● Work to complete:
Return the material exactly as supplied, apart from the pictures, which are omitted.

● Dataset section:
* * * * * * * * *

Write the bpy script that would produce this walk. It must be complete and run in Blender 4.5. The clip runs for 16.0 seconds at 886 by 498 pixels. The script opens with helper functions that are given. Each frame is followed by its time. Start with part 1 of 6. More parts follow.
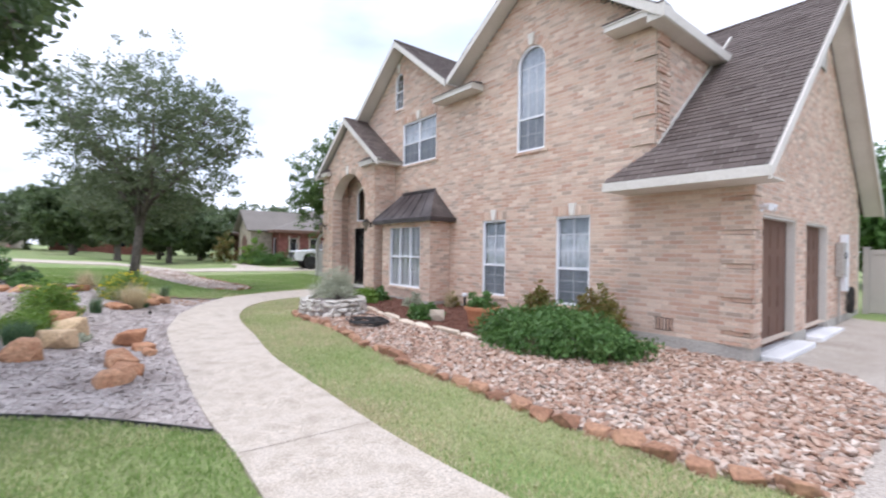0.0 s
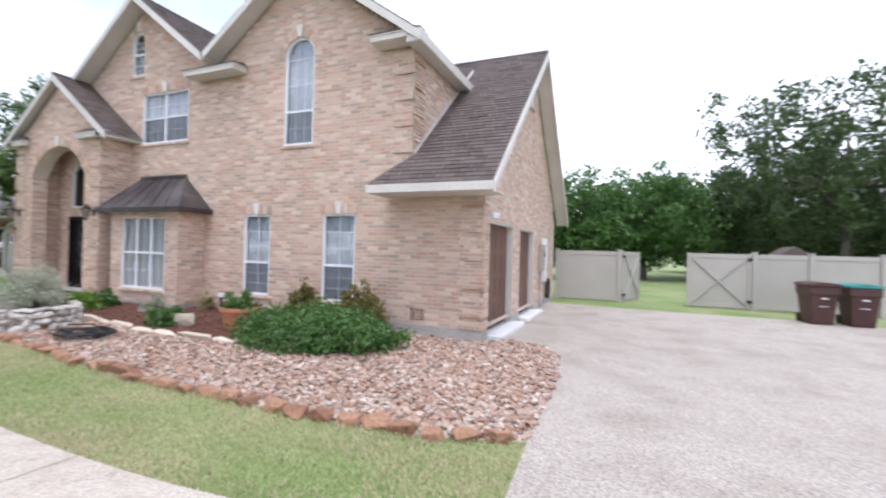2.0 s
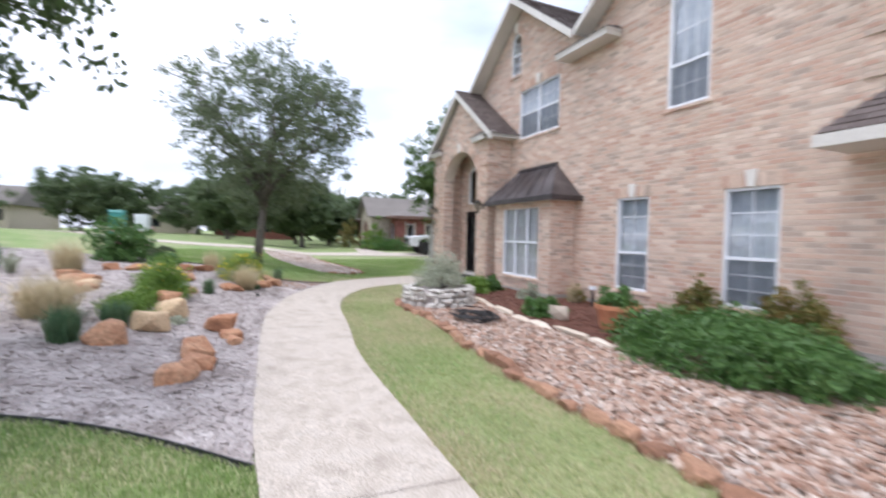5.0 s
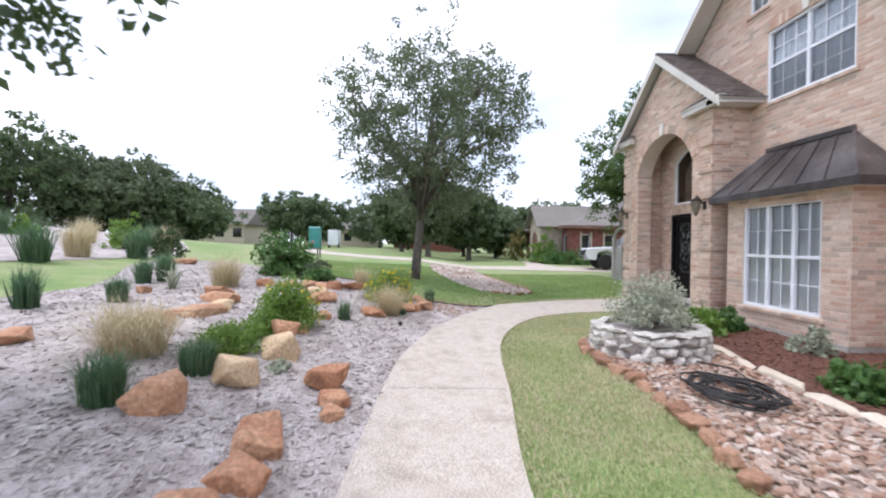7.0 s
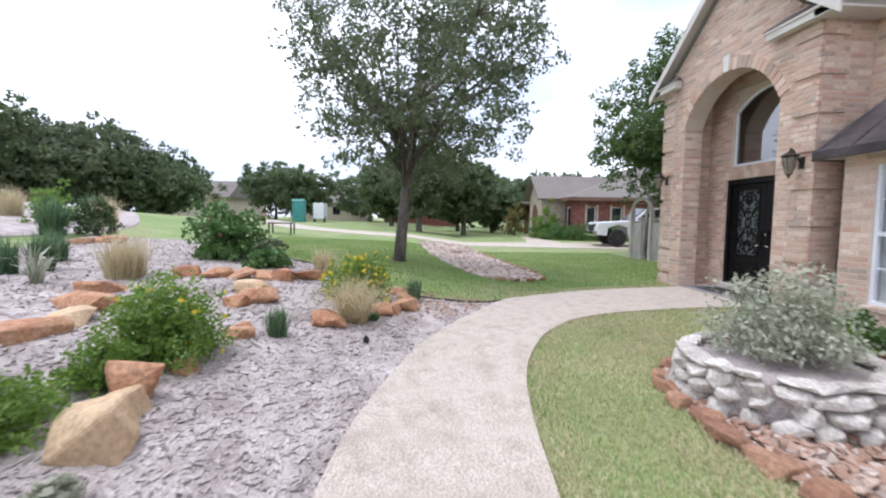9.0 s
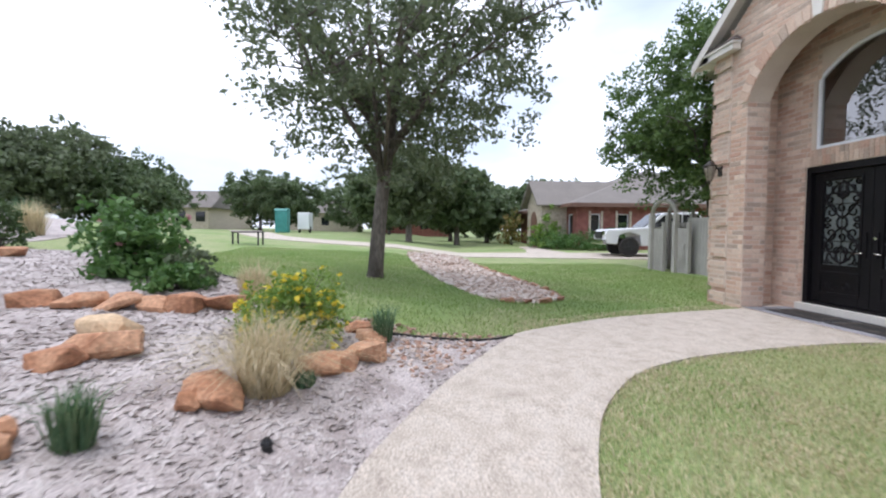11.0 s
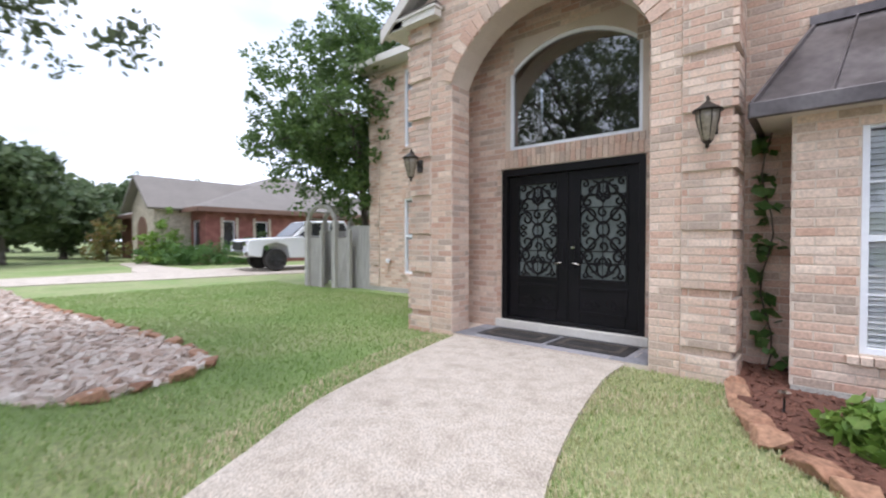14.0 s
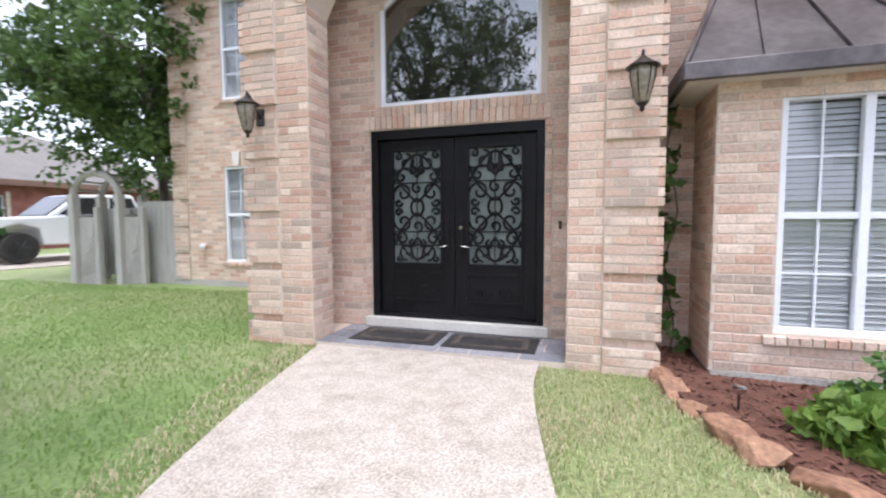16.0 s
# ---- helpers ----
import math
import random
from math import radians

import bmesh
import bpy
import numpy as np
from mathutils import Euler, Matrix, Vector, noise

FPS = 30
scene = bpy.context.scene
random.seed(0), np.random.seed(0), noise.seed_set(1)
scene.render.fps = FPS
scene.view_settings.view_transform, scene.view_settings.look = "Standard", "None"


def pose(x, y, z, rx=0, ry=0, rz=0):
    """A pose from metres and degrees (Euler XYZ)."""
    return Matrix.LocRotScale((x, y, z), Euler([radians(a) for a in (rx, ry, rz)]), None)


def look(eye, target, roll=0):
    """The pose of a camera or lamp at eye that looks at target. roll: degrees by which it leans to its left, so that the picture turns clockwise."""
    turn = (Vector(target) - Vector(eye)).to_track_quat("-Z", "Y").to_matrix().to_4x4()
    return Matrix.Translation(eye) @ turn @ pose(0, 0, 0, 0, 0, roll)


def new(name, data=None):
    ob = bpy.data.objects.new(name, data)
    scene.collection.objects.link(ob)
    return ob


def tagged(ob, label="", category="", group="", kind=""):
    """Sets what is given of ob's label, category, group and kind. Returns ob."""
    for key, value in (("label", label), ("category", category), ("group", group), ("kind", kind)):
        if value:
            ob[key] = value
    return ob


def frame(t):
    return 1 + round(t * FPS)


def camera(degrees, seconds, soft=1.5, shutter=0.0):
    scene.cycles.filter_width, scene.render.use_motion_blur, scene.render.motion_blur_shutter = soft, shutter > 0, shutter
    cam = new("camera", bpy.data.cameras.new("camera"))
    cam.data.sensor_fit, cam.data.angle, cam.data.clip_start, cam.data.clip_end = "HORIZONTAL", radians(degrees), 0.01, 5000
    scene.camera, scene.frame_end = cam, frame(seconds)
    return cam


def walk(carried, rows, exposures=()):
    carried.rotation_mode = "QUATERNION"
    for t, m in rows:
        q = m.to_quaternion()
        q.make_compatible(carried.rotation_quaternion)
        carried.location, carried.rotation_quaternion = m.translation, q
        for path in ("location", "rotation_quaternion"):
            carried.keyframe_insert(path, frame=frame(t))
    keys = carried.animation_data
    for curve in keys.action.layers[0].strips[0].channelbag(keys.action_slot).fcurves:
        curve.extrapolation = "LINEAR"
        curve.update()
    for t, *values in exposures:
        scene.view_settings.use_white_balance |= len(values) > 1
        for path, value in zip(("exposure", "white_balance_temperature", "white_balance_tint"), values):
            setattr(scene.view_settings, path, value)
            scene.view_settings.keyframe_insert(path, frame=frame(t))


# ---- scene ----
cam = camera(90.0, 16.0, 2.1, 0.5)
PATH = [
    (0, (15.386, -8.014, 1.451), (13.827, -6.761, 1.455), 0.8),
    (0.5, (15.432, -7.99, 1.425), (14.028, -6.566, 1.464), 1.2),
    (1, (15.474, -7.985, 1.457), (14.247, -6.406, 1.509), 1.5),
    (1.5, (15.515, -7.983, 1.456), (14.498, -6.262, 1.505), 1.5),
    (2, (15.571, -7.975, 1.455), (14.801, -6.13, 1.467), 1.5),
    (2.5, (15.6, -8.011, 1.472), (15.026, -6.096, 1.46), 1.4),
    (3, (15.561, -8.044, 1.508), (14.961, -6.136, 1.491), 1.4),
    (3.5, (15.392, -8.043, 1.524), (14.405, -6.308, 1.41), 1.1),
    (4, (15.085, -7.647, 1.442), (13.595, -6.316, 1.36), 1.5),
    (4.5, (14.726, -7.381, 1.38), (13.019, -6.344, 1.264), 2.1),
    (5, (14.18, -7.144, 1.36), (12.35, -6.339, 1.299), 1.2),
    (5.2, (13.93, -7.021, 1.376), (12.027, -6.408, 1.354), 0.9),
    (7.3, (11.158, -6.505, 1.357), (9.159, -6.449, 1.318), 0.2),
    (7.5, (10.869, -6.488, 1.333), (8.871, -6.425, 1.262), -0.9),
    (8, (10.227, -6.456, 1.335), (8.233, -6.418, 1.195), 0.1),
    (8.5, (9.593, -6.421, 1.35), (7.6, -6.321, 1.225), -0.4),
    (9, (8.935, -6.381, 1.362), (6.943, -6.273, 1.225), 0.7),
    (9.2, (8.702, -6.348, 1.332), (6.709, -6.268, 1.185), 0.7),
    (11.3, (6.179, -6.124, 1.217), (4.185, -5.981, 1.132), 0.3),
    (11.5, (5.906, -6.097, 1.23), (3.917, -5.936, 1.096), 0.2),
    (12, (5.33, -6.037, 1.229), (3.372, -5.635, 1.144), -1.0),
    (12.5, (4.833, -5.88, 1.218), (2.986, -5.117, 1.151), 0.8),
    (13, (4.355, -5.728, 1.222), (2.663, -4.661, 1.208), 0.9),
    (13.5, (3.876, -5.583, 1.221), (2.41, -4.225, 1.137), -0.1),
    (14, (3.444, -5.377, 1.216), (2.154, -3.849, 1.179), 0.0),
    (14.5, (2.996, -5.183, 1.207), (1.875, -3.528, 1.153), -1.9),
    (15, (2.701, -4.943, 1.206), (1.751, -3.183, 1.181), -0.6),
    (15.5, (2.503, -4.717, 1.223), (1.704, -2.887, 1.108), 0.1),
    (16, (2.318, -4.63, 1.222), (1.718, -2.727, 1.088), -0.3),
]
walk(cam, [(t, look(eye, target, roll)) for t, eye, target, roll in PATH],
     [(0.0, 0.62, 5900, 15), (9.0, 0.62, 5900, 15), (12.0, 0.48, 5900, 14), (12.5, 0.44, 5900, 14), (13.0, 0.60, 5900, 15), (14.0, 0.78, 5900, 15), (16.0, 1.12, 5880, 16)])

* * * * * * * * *

● Written solution:
Write the bpy script that would produce this walk. It must be complete and run in Blender 4.5. The clip runs for 16.0 seconds at 886 by 498 pixels. The script opens with helper functions that are given. Each frame is followed by its time. Start with part 1 of 6. More parts follow.
0.0 s
2.0 s
5.0 s
7.0 s
9.0 s
11.0 s
14.0 s
16.0 s
# ---- helpers ----
import math
import random
from math import radians

import bmesh
import bpy
import numpy as np
from mathutils import Euler, Matrix, Vector, noise

FPS = 30
scene = bpy.context.scene
random.seed(0), np.random.seed(0), noise.seed_set(1)
scene.render.fps = FPS
scene.view_settings.view_transform, scene.view_settings.look = "Standard", "None"


def pose(x, y, z, rx=0, ry=0, rz=0):
    """A pose from metres and degrees (Euler XYZ)."""
    return Matrix.LocRotScale((x, y, z), Euler([radians(a) for a in (rx, ry, rz)]), None)


def look(eye, target, roll=0):
    """The pose of a camera or lamp at eye that looks at target. roll: degrees by which it leans to its left, so that the picture turns clockwise."""
    turn = (Vector(target) - Vector(eye)).to_track_quat("-Z", "Y").to_matrix().to_4x4()
    return Matrix.Translation(eye) @ turn @ pose(0, 0, 0, 0, 0, roll)


def new(name, data=None):
    ob = bpy.data.objects.new(name, data)
    scene.collection.objects.link(ob)
    return ob


def tagged(ob, label="", category="", group="", kind=""):
    """Sets what is given of ob's label, category, group and kind. Returns ob."""
    for key, value in (("label", label), ("category", category), ("group", group), ("kind", kind)):
        if value:
            ob[key] = value
    return ob


def frame(t):
    return 1 + round(t * FPS)


def camera(degrees, seconds, soft=1.5, shutter=0.0):
    scene.cycles.filter_width, scene.render.use_motion_blur, scene.render.motion_blur_shutter = soft, shutter > 0, shutter
    cam = new("camera", bpy.data.cameras.new("camera"))
    cam.data.sensor_fit, cam.data.angle, cam.data.clip_start, cam.data.clip_end = "HORIZONTAL", radians(degrees), 0.01, 5000
    scene.camera, scene.frame_end = cam, frame(seconds)
    return cam


def walk(carried, rows, exposures=()):
    carried.rotation_mode = "QUATERNION"
    for t, m in rows:
        q = m.to_quaternion()
        q.make_compatible(carried.rotation_quaternion)
        carried.location, carried.rotation_quaternion = m.translation, q
        for path in ("location", "rotation_quaternion"):
            carried.keyframe_insert(path, frame=frame(t))
    keys = carried.animation_data
    for curve in keys.action.layers[0].strips[0].channelbag(keys.action_slot).fcurves:
        curve.extrapolation = "LINEAR"
        curve.update()
    for t, *values in exposures:
        scene.view_settings.use_white_balance |= len(values) > 1
        for path, value in zip(("exposure", "white_balance_temperature", "white_balance_tint"), values):
            setattr(scene.view_settings, path, value)
            scene.view_settings.keyframe_insert(path, frame=frame(t))


# ---- scene ----
cam = camera(90.0, 16.0, 2.1, 0.5)
PATH = [
    (0, (15.386, -8.014, 1.451), (13.827, -6.761, 1.455), 0.8),
    (0.5, (15.432, -7.99, 1.425), (14.028, -6.566, 1.464), 1.2),
    (1, (15.474, -7.985, 1.457), (14.247, -6.406, 1.509), 1.5),
    (1.5, (15.515, -7.983, 1.456), (14.498, -6.262, 1.505), 1.5),
    (2, (15.571, -7.975, 1.455), (14.801, -6.13, 1.467), 1.5),
    (2.5, (15.6, -8.011, 1.472), (15.026, -6.096, 1.46), 1.4),
    (3, (15.561, -8.044, 1.508), (14.961, -6.136, 1.491), 1.4),
    (3.5, (15.392, -8.043, 1.524), (14.405, -6.308, 1.41), 1.1),
    (4, (15.085, -7.647, 1.442), (13.595, -6.316, 1.36), 1.5),
    (4.5, (14.726, -7.381, 1.38), (13.019, -6.344, 1.264), 2.1),
    (5, (14.18, -7.144, 1.36), (12.35, -6.339, 1.299), 1.2),
    (5.2, (13.93, -7.021, 1.376), (12.027, -6.408, 1.354), 0.9),
    (7.3, (11.158, -6.505, 1.357), (9.159, -6.449, 1.318), 0.2),
    (7.5, (10.869, -6.488, 1.333), (8.871, -6.425, 1.262), -0.9),
    (8, (10.227, -6.456, 1.335), (8.233, -6.418, 1.195), 0.1),
    (8.5, (9.593, -6.421, 1.35), (7.6, -6.321, 1.225), -0.4),
    (9, (8.935, -6.381, 1.362), (6.943, -6.273, 1.225), 0.7),
    (9.2, (8.702, -6.348, 1.332), (6.709, -6.268, 1.185), 0.7),
    (11.3, (6.179, -6.124, 1.217), (4.185, -5.981, 1.132), 0.3),
    (11.5, (5.906, -6.097, 1.23), (3.917, -5.936, 1.096), 0.2),
    (12, (5.33, -6.037, 1.229), (3.372, -5.635, 1.144), -1.0),
    (12.5, (4.833, -5.88, 1.218), (2.986, -5.117, 1.151), 0.8),
    (13, (4.355, -5.728, 1.222), (2.663, -4.661, 1.208), 0.9),
    (13.5, (3.876, -5.583, 1.221), (2.41, -4.225, 1.137), -0.1),
    (14, (3.444, -5.377, 1.216), (2.154, -3.849, 1.179), 0.0),
    (14.5, (2.996, -5.183, 1.207), (1.875, -3.528, 1.153), -1.9),
    (15, (2.701, -4.943, 1.206), (1.751, -3.183, 1.181), -0.6),
    (15.5, (2.503, -4.717, 1.223), (1.704, -2.887, 1.108), 0.1),
    (16, (2.318, -4.63, 1.222), (1.718, -2.727, 1.088), -0.3),
]
walk(cam, [(t, look(eye, target, roll)) for t, eye, target, roll in PATH],
     [(0.0, 0.62, 5900, 15), (9.0, 0.62, 5900, 15), (12.0, 0.48, 5900, 14), (12.5, 0.44, 5900, 14), (13.0, 0.60, 5900, 15), (14.0, 0.78, 5900, 15), (16.0, 1.12, 5880, 16)])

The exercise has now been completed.